-- start of Data lines --

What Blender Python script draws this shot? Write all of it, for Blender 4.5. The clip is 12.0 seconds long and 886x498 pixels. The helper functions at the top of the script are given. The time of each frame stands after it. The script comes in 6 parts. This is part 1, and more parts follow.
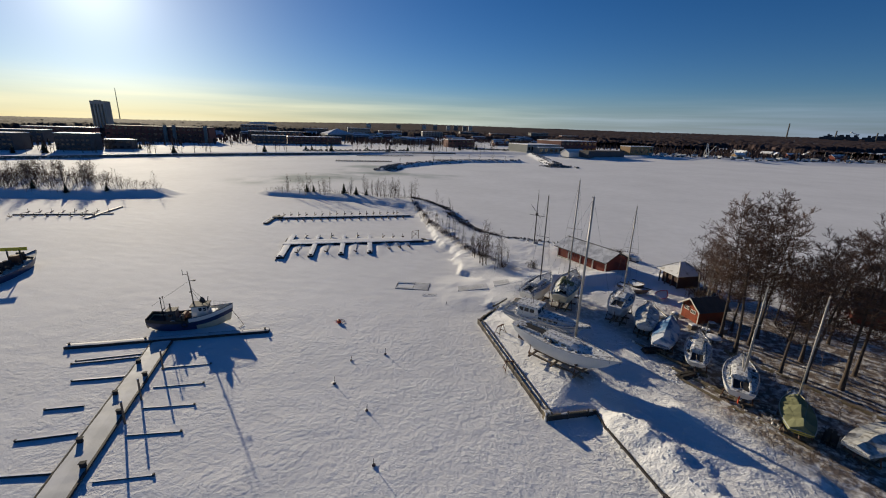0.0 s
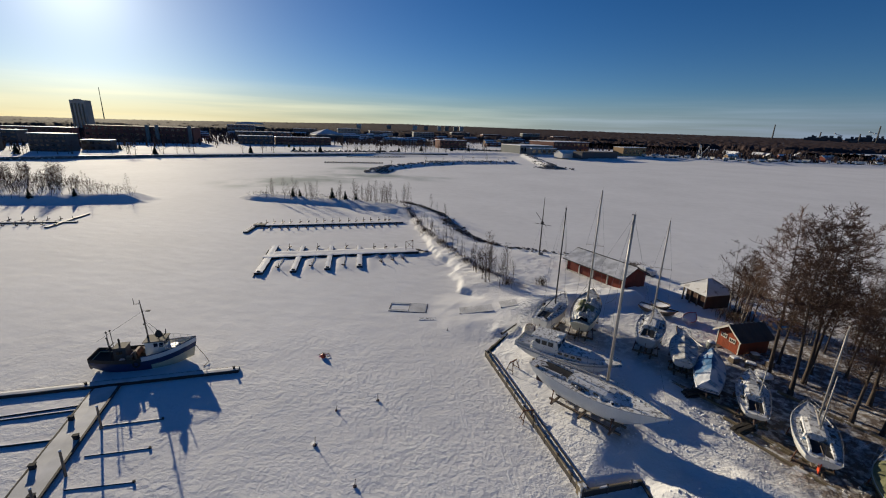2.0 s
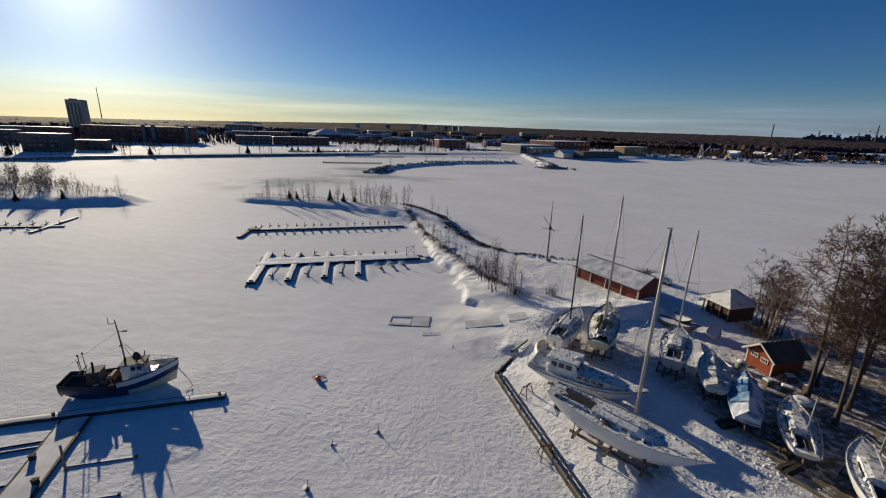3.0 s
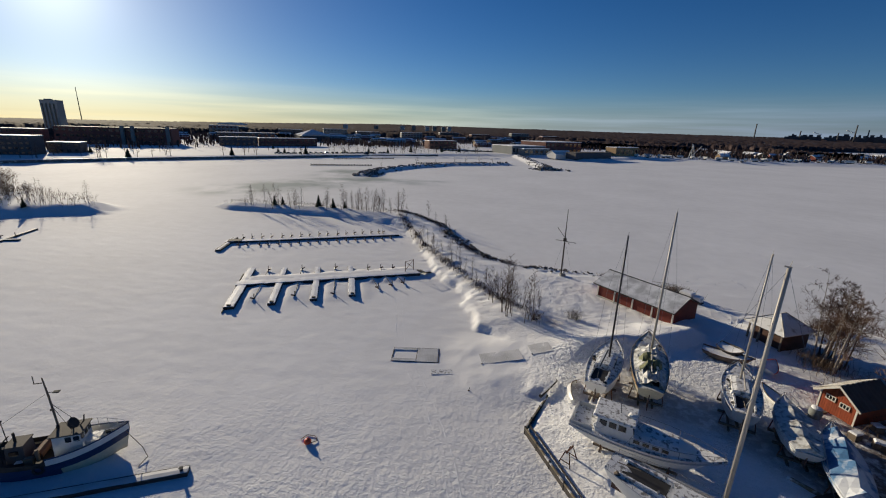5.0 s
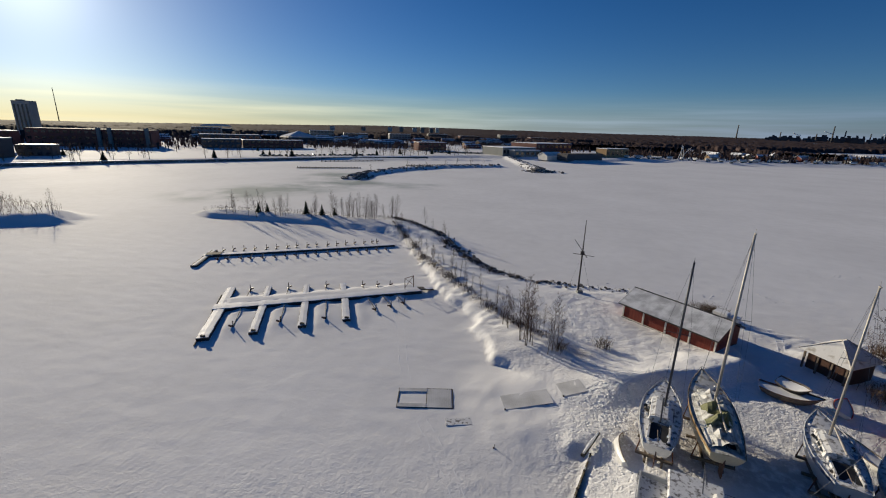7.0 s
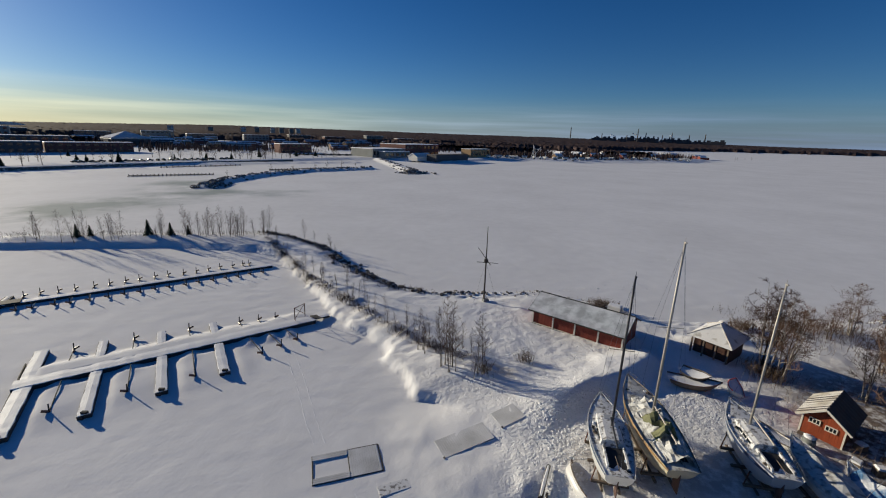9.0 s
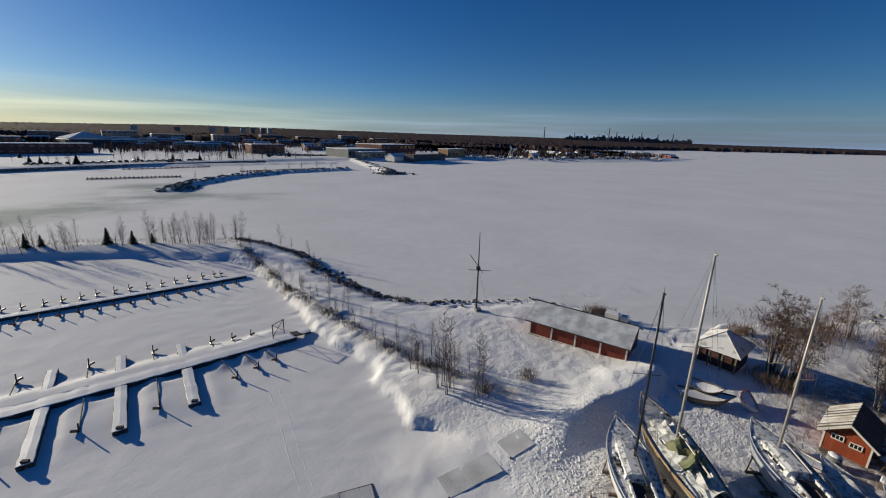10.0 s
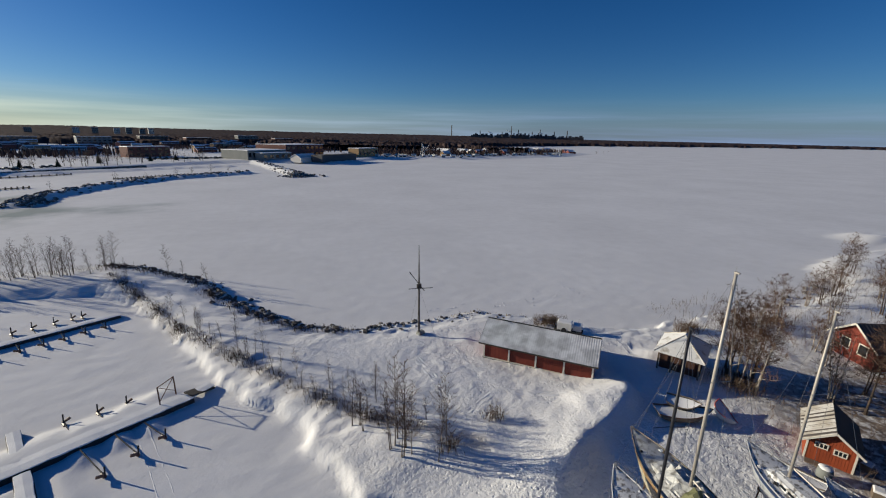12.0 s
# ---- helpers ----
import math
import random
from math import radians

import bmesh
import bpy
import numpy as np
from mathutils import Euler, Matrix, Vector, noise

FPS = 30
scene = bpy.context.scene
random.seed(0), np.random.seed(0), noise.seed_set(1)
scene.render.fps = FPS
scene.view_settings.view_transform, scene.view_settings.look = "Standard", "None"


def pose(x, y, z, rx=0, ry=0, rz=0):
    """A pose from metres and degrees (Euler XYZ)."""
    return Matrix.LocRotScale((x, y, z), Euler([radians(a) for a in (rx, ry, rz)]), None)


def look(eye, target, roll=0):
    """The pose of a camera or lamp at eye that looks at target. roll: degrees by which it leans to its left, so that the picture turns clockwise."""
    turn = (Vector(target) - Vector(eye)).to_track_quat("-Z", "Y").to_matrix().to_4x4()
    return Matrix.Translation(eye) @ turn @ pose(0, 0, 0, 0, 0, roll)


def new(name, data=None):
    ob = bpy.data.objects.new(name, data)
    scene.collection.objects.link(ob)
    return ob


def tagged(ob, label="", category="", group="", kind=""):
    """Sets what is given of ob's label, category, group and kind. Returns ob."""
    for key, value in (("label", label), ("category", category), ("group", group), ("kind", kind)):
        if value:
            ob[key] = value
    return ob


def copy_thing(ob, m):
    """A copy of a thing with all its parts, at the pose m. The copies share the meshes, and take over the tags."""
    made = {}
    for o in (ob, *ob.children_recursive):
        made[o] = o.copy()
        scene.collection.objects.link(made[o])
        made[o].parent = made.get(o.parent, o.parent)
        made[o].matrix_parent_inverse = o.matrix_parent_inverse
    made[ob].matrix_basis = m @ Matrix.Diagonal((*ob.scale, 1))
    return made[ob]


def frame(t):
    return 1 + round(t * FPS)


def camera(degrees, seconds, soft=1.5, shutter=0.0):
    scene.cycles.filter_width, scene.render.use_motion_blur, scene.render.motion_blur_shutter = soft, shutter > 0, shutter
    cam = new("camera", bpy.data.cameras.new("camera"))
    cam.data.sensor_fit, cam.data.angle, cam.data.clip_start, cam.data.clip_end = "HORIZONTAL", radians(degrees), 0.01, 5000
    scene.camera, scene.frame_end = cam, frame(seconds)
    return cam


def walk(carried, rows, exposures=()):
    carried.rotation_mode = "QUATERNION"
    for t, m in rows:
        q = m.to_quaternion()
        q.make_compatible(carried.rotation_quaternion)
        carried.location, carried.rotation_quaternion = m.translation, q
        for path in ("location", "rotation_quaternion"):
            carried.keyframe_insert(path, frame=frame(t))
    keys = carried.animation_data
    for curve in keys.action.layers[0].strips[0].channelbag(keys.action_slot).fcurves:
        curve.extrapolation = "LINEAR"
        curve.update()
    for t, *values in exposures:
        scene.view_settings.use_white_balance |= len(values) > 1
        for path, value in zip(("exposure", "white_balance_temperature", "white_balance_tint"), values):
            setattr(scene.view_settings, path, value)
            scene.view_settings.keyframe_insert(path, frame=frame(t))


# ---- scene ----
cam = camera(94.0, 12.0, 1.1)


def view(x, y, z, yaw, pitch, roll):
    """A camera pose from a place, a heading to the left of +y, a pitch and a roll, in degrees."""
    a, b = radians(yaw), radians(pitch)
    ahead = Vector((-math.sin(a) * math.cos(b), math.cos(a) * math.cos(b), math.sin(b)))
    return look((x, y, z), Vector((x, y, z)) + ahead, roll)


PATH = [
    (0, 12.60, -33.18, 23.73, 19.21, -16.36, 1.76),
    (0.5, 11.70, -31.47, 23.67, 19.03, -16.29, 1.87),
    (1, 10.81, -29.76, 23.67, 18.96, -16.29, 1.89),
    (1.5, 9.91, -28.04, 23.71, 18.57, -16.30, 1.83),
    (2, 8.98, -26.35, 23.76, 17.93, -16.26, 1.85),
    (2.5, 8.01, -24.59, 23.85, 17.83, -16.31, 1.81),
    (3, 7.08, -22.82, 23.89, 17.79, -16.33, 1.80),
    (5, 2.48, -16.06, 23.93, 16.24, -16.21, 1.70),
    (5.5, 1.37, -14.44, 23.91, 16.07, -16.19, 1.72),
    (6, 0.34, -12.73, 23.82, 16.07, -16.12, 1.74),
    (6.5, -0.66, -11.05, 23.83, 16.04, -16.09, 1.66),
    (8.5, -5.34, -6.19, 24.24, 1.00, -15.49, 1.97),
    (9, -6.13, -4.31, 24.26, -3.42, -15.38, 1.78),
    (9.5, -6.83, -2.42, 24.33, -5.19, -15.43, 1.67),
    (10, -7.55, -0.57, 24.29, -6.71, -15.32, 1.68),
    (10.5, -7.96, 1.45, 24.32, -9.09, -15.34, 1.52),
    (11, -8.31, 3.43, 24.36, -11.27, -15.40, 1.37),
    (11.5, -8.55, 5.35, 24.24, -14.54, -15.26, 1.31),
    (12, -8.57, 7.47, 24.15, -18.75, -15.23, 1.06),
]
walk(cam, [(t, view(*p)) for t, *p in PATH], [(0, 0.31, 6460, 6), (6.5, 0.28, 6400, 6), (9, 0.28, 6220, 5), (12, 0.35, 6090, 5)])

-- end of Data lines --

● **Set task**: Retype verbatim the lines that run from the line containing "import math" to the line containing "return Matrix.LocRotScale((x, y, z), Euler([radians(a)", both inclusive, and no others.

● **Full answer**:
import math
import random
from math import radians

import bmesh
import bpy
import numpy as np
from mathutils import Euler, Matrix, Vector, noise

FPS = 30
scene = bpy.context.scene
random.seed(0), np.random.seed(0), noise.seed_set(1)
scene.render.fps = FPS
scene.view_settings.view_transform, scene.view_settings.look = "Standard", "None"


def pose(x, y, z, rx=0, ry=0, rz=0):
    """A pose from metres and degrees (Euler XYZ)."""
    return Matrix.LocRotScale((x, y, z), Euler([radians(a) for a in (rx, ry, rz)]), None)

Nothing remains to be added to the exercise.